Most of the distinctive achievements of the Progressive Era consciously perpetuated cartels and other restrictive practices.

Toobin also misfires on the more contentious issue of labor regulation. The Supreme Court of the Gilded Age upheld far more types of regulation than it struck down. Fundamentally, it thought that the freedom of contract was an important element of ordinary liberty. The only question worth asking is: what justifications can the state put forward for the regulations that it wants to impose? During the Gilded Age, the basic standard was that the regulation met the requirements of the police power, that is, was directed to protecting the “safety, health, general welfare, and morals” of the public at large.

Under this test, the Supreme Court upheld, for example, the constitutionality of the workers’ compensation laws, food inspection laws, zoning laws, height restrictions, and much more. In many cases, the court went too far. But in Lochner v. New York, the court’s majority well understood that a ten-hour restriction on the length of the workday was designed not as a device to protect workers against exploitation, but, as David Bernstein has compellingly shown, to protect unionized firms against the competition of nonunionized rivals. Toobin seems unaware that most of the distinctive achievements of the Progressive Era consciously perpetuated cartels and other restrictive practices, particularly in labor and agricultural markets.

His cartoonish understanding of Supreme Court history dooms him to a systematic misunderstanding of Citizens United’s critique of McCain-Feingold. The narrow issue in Citizens United was whether Hillary: The Movie, a ninety-minute attack documentary, counted as “electioneering communication” that could be banned from running within thirty days of the election.
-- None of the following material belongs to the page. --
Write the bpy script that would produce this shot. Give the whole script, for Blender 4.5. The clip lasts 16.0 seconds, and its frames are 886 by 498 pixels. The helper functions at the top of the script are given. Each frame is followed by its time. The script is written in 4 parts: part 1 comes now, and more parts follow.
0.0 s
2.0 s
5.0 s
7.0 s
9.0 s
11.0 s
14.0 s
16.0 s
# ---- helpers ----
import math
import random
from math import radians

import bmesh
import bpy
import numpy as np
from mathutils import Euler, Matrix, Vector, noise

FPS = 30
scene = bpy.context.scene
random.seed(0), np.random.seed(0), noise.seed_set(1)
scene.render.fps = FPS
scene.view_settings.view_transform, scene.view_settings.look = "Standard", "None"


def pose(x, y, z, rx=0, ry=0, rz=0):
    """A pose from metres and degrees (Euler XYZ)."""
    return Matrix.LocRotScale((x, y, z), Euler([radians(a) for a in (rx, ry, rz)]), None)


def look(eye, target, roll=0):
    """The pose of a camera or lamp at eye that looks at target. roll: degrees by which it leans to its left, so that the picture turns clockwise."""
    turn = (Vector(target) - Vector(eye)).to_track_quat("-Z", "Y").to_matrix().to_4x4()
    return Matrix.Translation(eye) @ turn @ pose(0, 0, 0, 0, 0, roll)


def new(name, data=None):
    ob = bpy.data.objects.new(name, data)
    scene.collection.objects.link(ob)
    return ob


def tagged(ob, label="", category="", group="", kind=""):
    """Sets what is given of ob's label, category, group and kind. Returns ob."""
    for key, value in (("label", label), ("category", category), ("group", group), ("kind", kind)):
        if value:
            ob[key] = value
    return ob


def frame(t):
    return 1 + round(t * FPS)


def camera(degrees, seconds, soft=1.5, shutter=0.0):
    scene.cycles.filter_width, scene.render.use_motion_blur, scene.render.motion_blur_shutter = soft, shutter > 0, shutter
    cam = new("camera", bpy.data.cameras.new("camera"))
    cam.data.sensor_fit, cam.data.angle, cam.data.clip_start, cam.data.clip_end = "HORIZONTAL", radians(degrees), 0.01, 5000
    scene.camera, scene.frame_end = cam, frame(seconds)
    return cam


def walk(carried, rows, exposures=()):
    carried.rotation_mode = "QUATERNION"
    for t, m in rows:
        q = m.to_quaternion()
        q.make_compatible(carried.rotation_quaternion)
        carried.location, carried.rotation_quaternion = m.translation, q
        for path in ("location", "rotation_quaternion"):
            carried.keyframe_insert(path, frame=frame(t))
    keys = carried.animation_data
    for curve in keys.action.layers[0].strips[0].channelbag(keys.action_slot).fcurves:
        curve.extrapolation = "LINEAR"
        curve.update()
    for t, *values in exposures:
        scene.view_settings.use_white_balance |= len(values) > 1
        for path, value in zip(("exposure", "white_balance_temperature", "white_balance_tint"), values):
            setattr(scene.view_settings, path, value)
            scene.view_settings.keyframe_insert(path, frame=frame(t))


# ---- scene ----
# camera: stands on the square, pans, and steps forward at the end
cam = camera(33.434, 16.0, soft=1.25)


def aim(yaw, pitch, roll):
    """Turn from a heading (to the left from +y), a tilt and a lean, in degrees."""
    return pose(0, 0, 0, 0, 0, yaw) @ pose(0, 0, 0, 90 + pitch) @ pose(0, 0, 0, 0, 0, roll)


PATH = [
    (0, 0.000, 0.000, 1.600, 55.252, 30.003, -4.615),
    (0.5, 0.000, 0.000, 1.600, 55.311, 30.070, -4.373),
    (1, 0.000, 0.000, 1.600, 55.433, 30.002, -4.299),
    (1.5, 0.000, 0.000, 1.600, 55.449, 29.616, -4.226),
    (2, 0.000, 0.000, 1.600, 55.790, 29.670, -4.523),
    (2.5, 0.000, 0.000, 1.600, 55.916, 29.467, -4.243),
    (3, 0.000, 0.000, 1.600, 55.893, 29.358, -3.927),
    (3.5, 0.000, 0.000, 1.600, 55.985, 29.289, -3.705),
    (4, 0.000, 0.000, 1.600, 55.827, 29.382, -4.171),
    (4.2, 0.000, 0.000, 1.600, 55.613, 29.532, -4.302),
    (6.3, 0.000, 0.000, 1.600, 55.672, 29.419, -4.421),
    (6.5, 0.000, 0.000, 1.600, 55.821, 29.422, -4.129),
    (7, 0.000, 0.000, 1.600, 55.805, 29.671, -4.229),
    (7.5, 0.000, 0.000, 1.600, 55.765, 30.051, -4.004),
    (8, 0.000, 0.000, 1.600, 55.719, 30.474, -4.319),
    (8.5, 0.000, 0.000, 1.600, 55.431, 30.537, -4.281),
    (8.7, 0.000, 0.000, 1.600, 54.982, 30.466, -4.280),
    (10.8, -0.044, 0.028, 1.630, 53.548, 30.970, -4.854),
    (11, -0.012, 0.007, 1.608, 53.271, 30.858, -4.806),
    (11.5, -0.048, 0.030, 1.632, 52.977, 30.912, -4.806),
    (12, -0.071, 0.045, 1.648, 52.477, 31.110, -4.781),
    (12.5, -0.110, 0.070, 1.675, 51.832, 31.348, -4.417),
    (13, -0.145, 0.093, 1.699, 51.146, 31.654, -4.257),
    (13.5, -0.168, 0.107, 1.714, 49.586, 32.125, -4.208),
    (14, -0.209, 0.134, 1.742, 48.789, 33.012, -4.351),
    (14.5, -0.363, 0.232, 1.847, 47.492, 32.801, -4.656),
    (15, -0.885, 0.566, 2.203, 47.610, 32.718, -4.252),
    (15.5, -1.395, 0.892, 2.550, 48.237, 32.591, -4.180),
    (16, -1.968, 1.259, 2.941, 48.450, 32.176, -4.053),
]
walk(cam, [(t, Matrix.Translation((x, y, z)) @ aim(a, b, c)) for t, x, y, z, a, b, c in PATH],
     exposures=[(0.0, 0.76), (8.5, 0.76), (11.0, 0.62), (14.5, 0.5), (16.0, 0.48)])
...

It is incumbent on Toobin and other critics to explain why the general guarantee that Congress shall “make no law abridging the freedom of speech” does not apply to political speech in the run-up to a national election.

Clearly, it makes no sense to exclude corporations systematically from the First Amendment simply because corporations, whether or not they are persons, are not mentioned in the constitutional text. After all, the First Amendment doesn’t refer to citizens either. But the logic for bringing corporations under its protection parallels those used in connection with the Fourteenth Amendment. Does Toobin really think that the New Yorker, as part of the press, could be somehow prevented from publishing because it is a corporation bereft of any First Amendment protection? No: the magazine did not lose the protections of the First Amendment when its partners decided to incorporate it.
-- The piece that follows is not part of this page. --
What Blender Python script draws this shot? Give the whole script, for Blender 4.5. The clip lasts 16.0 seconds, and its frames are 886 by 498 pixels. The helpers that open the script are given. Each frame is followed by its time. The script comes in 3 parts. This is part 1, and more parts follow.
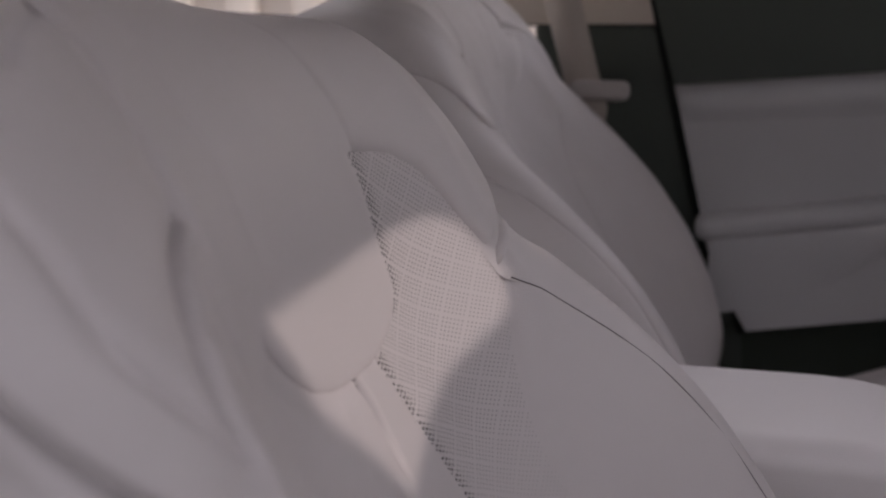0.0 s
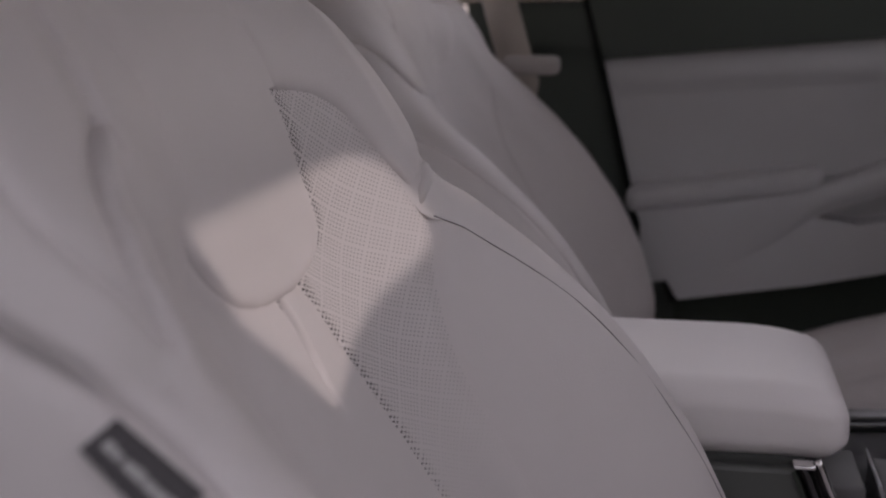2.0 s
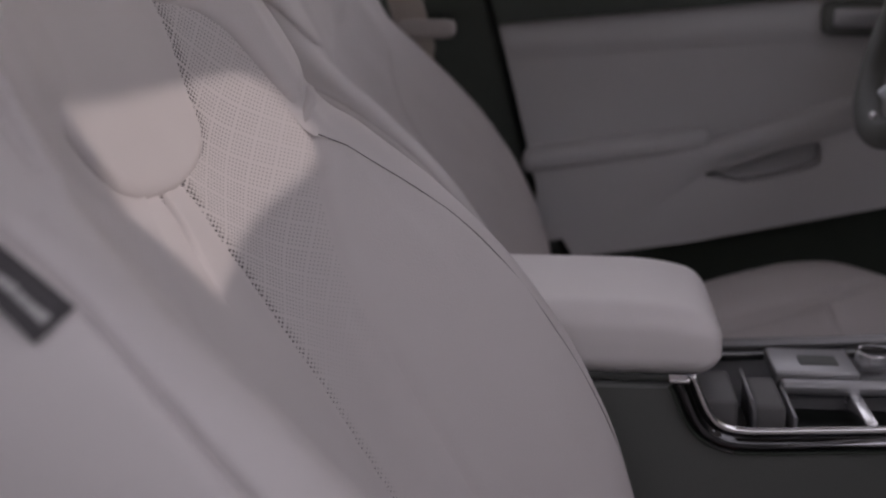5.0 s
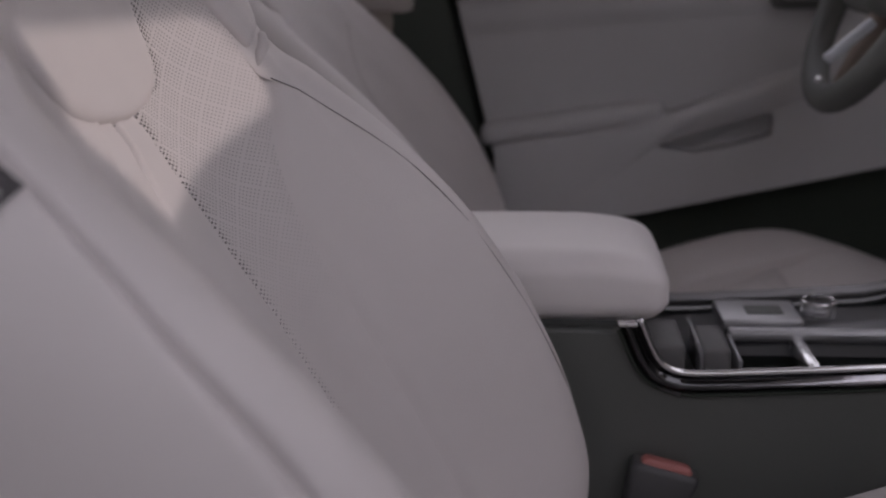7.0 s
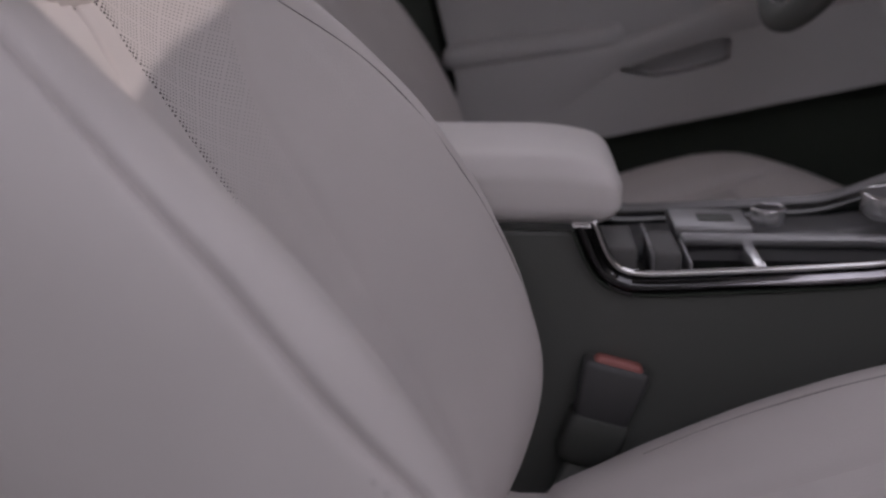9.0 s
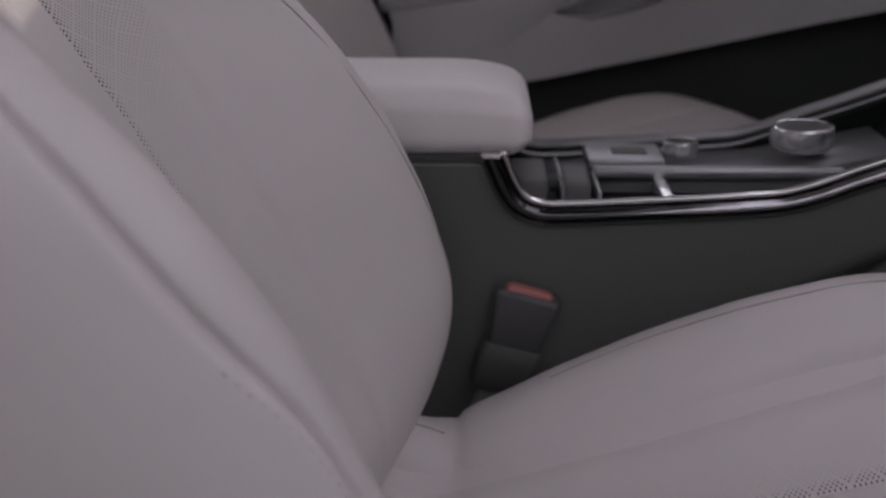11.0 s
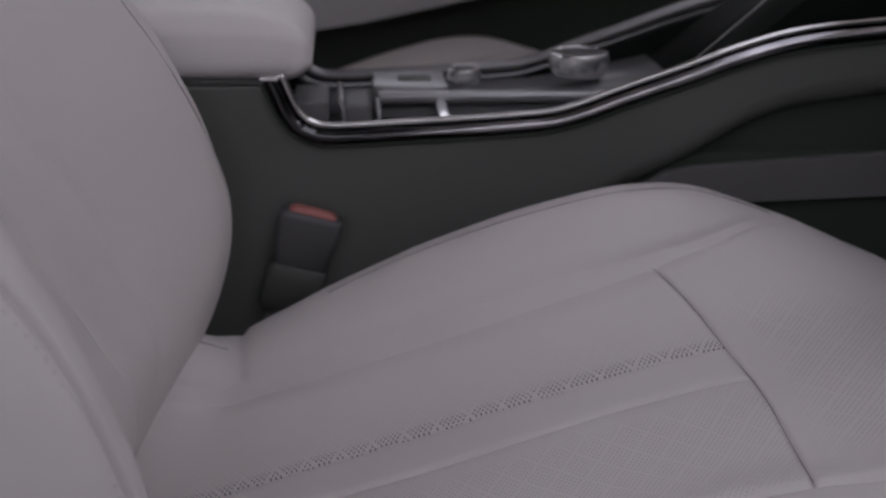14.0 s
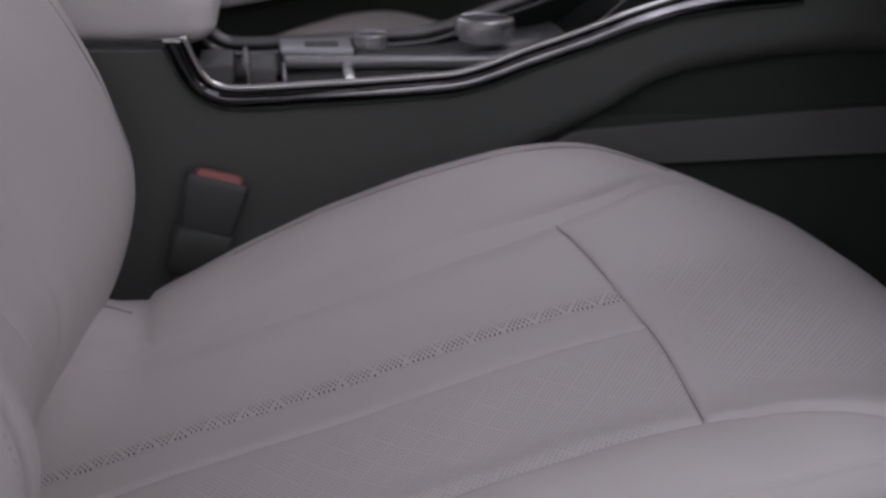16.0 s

So why are progressives so uneasy about the case? It is not because the decision, on its face, favors one side in the political struggles over another. Nor does it attempt to censor some political viewpoints while allowing others to be advanced with impunity. Quite simply, a single theme lies behind the fierce denunciations of the decision: the corruption of the electoral process.

Without question, anticorruption legislation is a permissible exercise of the state’s police power. So the multibillion-dollar question amid the 2012 presidential campaign is whether the manifold restrictions found in McCain-Feingold count as legitimate protection against any perversion of the political process.
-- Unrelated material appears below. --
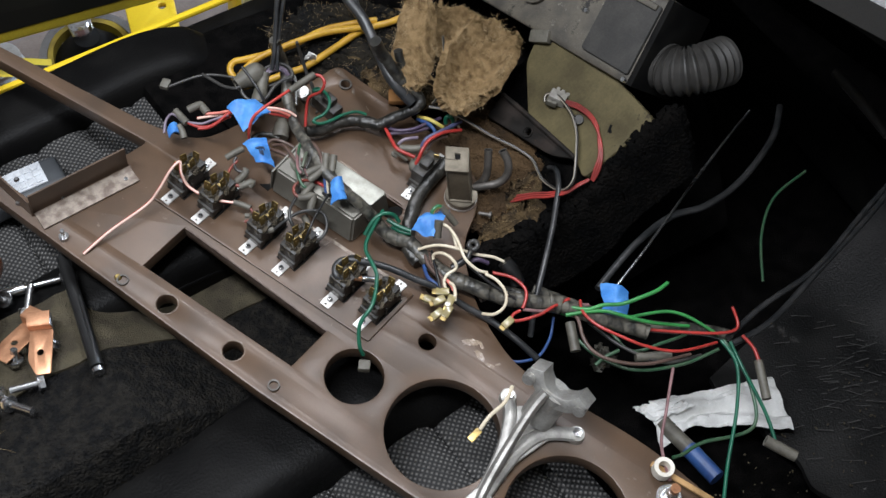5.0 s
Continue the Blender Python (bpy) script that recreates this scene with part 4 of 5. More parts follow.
for x, y in ((0.2377, -0.0022), (0.1738, -0.0069)):
    boss = part("boss", rod(0.0075, 0.007, at(x, y, 0), 0.0066), "cast_alloy", cast)
    part("bolt_head", rod(0.0042, 0.005, at(x, y, 0.006), None, 6), "steel", boss)
cradle = [(0.0275 * math.cos(radians(a)), 0.0275 * math.sin(radians(a))) for a in range(200, 341, 10)] + [(0.0185 * math.cos(radians(a)), 0.0185 * math.sin(radians(a))) for a in range(340, 199, -10)]
part("cradle", plate([cradle], 0.020, 0.0015, at(0.2085, 0.008, 0.046, 60, 0, -4) @ at(0, 0.012, 0.01)), "cast_alloy", cast, "half-round alloy cradle")
part("column_body", sweep([(0.203, -0.012, 0.008), (0.205, -0.002, 0.024), (0.207, 0.004, 0.042)], 0.0145, 16, 0.004, 0.8), "cast_alloy", cast)
for s in (-1, 1):
    part("ear", rod(0.0055, 0.012, at(0.207 + s * 0.0235, 0.006, 0.042, 62, 0, 0), None, 18, None, 0.001), "cast_alloy", cast)
lead = thing("spade_lead", DASH, "short cream lead with a brass spade end", "wire")
part("wire", sweep([(0.1735, -0.004, 0.020), (0.176, -0.020, 0.022), (0.172, -0.036, 0.018), (0.171, -0.048, 0.012)], 0.0017, 8), "cream", lead)
part("spade", box(0.006, 0.012, 0.0012, at(0.170, -0.054, 0.010, 10, 0, -10), 0.0004), "brass", lead)

# ---- the wiring harness: every lead in the dash panel's axes, in millimetres ----
harness = thing("wiring_harness", DASH, "tangled taped wiring harness with coloured leads and grey sleeves", "wiring harness")


def cable(name, radius, mat, points):
    taped = mat.startswith("tape")
    spine = [Vector((x / 1000, y / 1000, z / 1000)) for x, y, z in points]
    length = sum((b - a).length for a, b in zip(spine, spine[1:]))

    def laps(k):
        d = k * length / 0.0078 + 0.9 * noise.noise(Vector((k * length * 60, radius, 0)))
        return 0.95 + 0.065 * (d % 1.0) ** 2 + 0.05 * noise.noise(Vector((k * length * 45, 3, radius)))

    bm = sweep(spine, radius / 1000, 18 if taped else 16 if radius > 2.4 else 12, 0.0013 if taped else 0.0016, 1.0, laps if taped else None, None, 0.0006 if taped else 0.0)
    if taped:
        for v in bm.verts:
            v.co += 0.0004 * noise.noise_vector(v.co * 90) + 0.00028 * noise.noise_vector(v.co * 420)
    return part(name, bm, mat, harness)


cable("wire", 1.3, "red_white", [(-194, -109, 1), (-188, -82, 8), (-177.6, -44.7, 14), (-173.7, -30.4, 26), (-172.4, -15.9, 38), (-170.1, -5.9, 42), (-164.6, -11.2, 36), (-157.1, -13.3, 26), (-145.4, -12.1, 22), (-131.2, -8.1, 20), (-115.5, -0, 20)])
cable("sleeve", 2.6, "grey_sleeve", [(-116.9, -0.5, 20), (-109.4, 2.1, 20), (-101.7, 3.6, 20)])
cable("wire", 1.3, "brown_red", [(-101.5, 3.2, 20), (-96.1, 0.9, 18), (-95.2, -4, 16), (-99, -8.7, 16)])
cable("wire", 1.2, "lavender", [(-212.1, 20.5, 18), (-217.1, 29.7, 22), (-216.1, 36.5, 26), (-210, 37.6, 26), (-200.2, 35.7, 26)])
cable("wire", 1.4, "red", [(-200, 38.2, 26), (-187.9, 40.7, 26), (-178, 48.8, 28), (-175, 63, 30), (-172, 71.1, 30)])
cable("wire", 1.3, "pink", [(-190.5, 53.1, 30), (-181.8, 59.9, 31), (-173.9, 70.5, 30)])
cable("wire", 1.2, "lavender", [(-201.7, 37.5, 26), (-187.5, 43.4, 28), (-181.2, 53, 29), (-173.6, 64.1, 30)])
cable("sleeve", 3.4, "grey_sleeve", [(-215.6, 41.5, 26), (-207.5, 39.4, 26), (-198.8, 37.4, 26)])
cable("sleeve", 3.6, "grey_sleeve", [(-205.2, 46.9, 30), (-200.2, 55.5, 32), (-198.2, 57.1, 31), (-189.3, 54.6, 30)])
cable("sleeve", 3.2, "grey_sleeve", [(-205.3, 33.3, 22), (-199.3, 30.5, 20), (-194.4, 26.9, 18)])
cable("wire", 1.4, "red_white", [(-139, 62, 8), (-145.9, 60.2, 16), (-148, 61.3, 30), (-149.1, 68.7, 41), (-146, 78.4, 47), (-142.7, 92.5, 48), (-140.4, 110.6, 45)])
cable("sleeve", 3.3, "grey_sleeve", [(-140.2, 110.6, 44), (-136.7, 124.2, 45), (-132.9, 137.8, 46)])
cable("wire", 1.4, "red", [(-133, 137.3, 46), (-127.1, 140.2, 46), (-120.6, 137.2, 44), (-121.3, 132.1, 36), (-129.8, 127.7, 26), (-129.8, 123.4, 20), (-125.9, 116.3, 12), (-121.6, 109.7, 6)])
cable("wire", 1.5, "green", [(-131.1, 147.6, 14), (-133.6, 142.6, 20), (-132.5, 137.5, 22), (-126.2, 141.9, 24), (-114.3, 135.8, 28), (-108.7, 128.3, 28), (-108.1, 120, 26), (-111.1, 111.1, 26), (-111.3, 107.4, 26), (-106, 109.8, 24), (-100.8, 119.4, 22), (-96.4, 133.2, 20), (-89.9, 144.6, 18), (-81.6, 149.6, 15)])
cable("wire", 1.3, "red_white", [(-161.8, 85.2, 26), (-155.9, 90.4, 28), (-144.8, 97.5, 28), (-135.3, 102.4, 26), (-128.4, 104.9, 22)])
cable("wire", 1.4, "pink", [(-160.5, 87.5, 24), (-152, 91.7, 26), (-141.9, 97.9, 26), (-133.2, 101.8, 22)])
cable("wire", 1.4, "red", [(-155.9, 90.1, 22), (-147.1, 93.7, 22), (-139.5, 99.1, 20), (-134, 101.9, 18)])
cable("wire", 1.3, "red_white", [(-194.1, 45.9, 28), (-185.9, 55.1, 28), (-180.3, 61.7, 27), (-174, 69.8, 26)])
cable("wire", 1.5, "red", [(-186.5, 37.4, 28), (-179.8, 44.3, 28), (-177.5, 54.5, 27), (-173.5, 67.2, 26)])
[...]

There are no “moneyed interests,” if that expression means corporations and their key personnel. Corporations are as fractured in their loyalties as any other group.

Restrictions on direct campaign contributions to candidates have long been upheld against the First Amendment, as Toobin notes, first under the 1907 Tillman Act, which prohibited federally chartered corporations “from making money contributions in connection with political elections.” That effort was subsequently expanded under the 1947 Taft-Hartley Act, which applied to both corporations and unions generally. Thereafter, in Buckley v. Valeo (1976), the Supreme Court sustained still greater restrictions on campaign contributions.

These restrictions surely establish that some campaign financing limits could be justified to prevent direct contributions to a candidate who might exact a silent quid pro quo in exchange. Yet given the high level of scrutiny that any restriction on political speech undergoes, we need to ask whether the incremental gains, if any, from successive legislation outweigh its heavy incremental burdens on political speech.

U.S. property rights are now quite weak, so it pays for political groups to seek wealth transfers through the political system.

On this score, McCain-Feingold flunks for two reasons. First, a documentary attack does not pose the risk of political corruption, any more than an ill-thought-out article in the New Yorker. Toobin also goes astray by trying to draw a hard-and-fast line between “the pervasive influence of television advertising on electoral politics” and books that operate “in a completely different way,” given that individuals have to make an “affirmative choice to acquire and read a book.”

Oh? Thanks to the Internet, books can be excerpted and transmitted in a thousand different ways to consumers, who need only click to ignore messages they don’t like. Given the vast reduction in the cost of producing information, it seems odd to ban, or even regulate, one form of dissemination while allowing other forms to survive unregulated. It is not that books deserve as little protection as Toobin would accord to the broadcast media. It is that the broadcast media deserve as much protection as books.

Toobin’s second argument is a full-throated populist attack on Citizens United: “The Roberts court, it appears, will guarantee moneyed interests the freedom to raise and spend any amount, from any source, at any time, in order to win elections.”

There are no “moneyed interests” if that expression refers to corporations and their key personnel. Corporations are as fractured in their loyalties as every other group. The competition for financial support is fierce between Democrats and Republicans. Often, the battle for funds takes place through super PACs, which gain their political influence precisely because they fall outside the campaign finance laws when they spend money without coordinating their activities with a political campaign. But at the same time, both parties have become extremely adept at raising small sums from large numbers of individual donors.

Against this difficult backdrop, one fact shines through. In the political battles in Washington, corporations and the wealthy have lost big in recent years. As Robert Samuelson has recently documented, the single most powerful Washington trend of the past five decades is higher taxes on the rich and greater transfer payments to everyone else. James Madison’s fear of popular democracy provides the simplest explanation. In any democracy, political majorities will vote benefits to themselves. In the United States, property rights are now quite weak, so it pays for political groups to seek major wealth transfers through the political system.

There are, of course, many reasons why it is hard for corporations to counter these trends by their own political activities, given their exposure to political retribution and consumer boycotts. So, increasingly, their key owners and executives turn to super PACs to fight these dangerous long-term Washington trends. But these efforts, too, can backfire.

The progressive attack on Citizens United must be seen for what it is: yet another effort to insulate Washington’s tax-and-transfer champions from political counterattack.